The Tea & Coffee Trade Journal / July 1996
By Larry Luxner
RIO DE JANEIRO -- Brazil, which has never sold coffee to China, nevertheless is trying to crack open that market of 1.1 billion people. But to do that means overcoming two chief obstacles: a 40% import tax on coffee beans, and a 67% import tax on instant coffee.
The issue was brought up by Edmundo Ayres, director of São Paulo-based Companhia Cacique de Café Soluvel S.A., during a recent meeting between the FEBEC board of directors and visiting Chinese internal trade minister Chen Bangzhu.
"Unlike Colombian coffee, Brazilian coffee is not known in the People's Republic of China," Chen told the São Paulo newspaper Gazeta Mercantil, suggesting that Brazilian businessmen should advertise coffee to Chinese consumers. He said there is "potential interest" and spoke of future joint ventures between Brazilian and Chinese firms to produce instant coffee in China, pointing out that Nestle already has a processing plant in China.
Here's one reason Brazil could be so eager to sell its coffee to the Chinese: as prices for Brazil's arabica beans rise, many traditional big buyers of arabica have dramatically scaled back their purchases of Brazilian coffee in recent months.

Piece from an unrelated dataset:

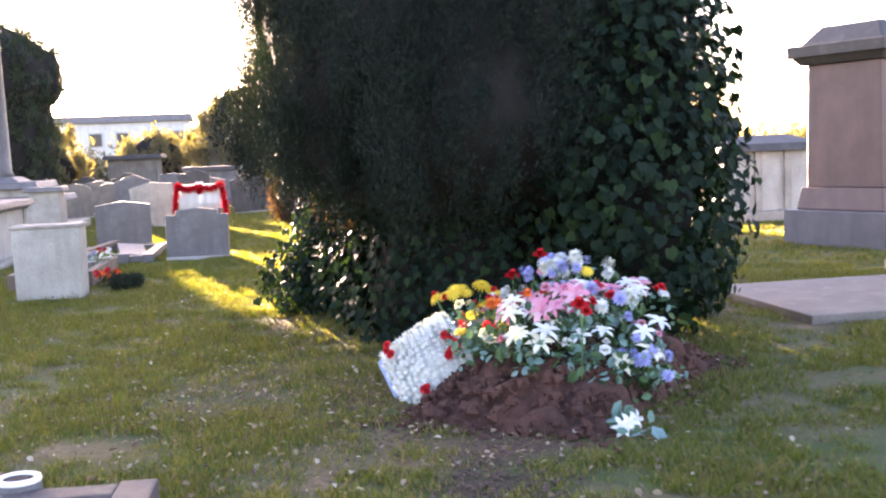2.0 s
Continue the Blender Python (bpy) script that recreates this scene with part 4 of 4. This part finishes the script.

According to FEBEC statistics, some European countries are buying up to 60% less arabic from Brazil on a monthly basis than in years past. Germany, which had purchased 40,000 bags of arabic every month during the latter part of 1994, reduced its imports to 17,000 bags monthly in 1995 and only 10,000 bags a month so far this year. Likewise, the United States is buying only half the amount of arabica it did in late 1994 and 1995, while Belgium, Holland, Luxembourg and -- to a lesser extent -- Italy are also buying less arabica than before.bought much less Brazilian arabica.
On the other hand, Japan, Greece and Argentina not only have maintained their level of Brazilian arabica purchases but in some cases have actually increased their imports.
Meanwhile, the São Paulo State Department of Agriculture is carrying out a $1.25 million study into the viability of producing up to 2.3 million bags of robusta coffee in Brazil's most populous state. The study -- initiated at the request of a São Paulo coffee growers' association -- has concluded that the state has large areas with a climate ideal for growing robusta (which requires temperatures of 12-22 degrees Celsius and altitudes above 800 meters), but not arabica (which needs warmer temperatures of 21-26 degrees Celsius).
São Paulo state, home to about 35 million of Brazil's 160 million people, is already the center of Brazil's soluble coffee industry. It also manufactures over a third of the roast and ground coffee consumed in Brazil, though São Paulo's processing plants must now bring the 1.7 million bags of robusta they need annually from the states of Espirito Santo and Rondonia, raising prices unnecessarily.
Currently, it costs only $28 a bag to produce robusta in Espirito Santo, given yields of 10-15 bags per hectare. On the other hand, says the study, São Paulo's plantations -- despite the higher labor costs involved -- would be more productive, yielding an average 20 bags per hectare.
To test its theories, the state's agriculture department will plant a 100-hectare trial plot this year, increasing the size by 200 hectares in 1997 and another 200 hectares in 1998 -- though officials say they'd need 115,000 hectares in order to produce the desired 2.3 million bags. Eventually, they say, São Paulo state alone could produce a monthly surplus of 50,000 bags for export.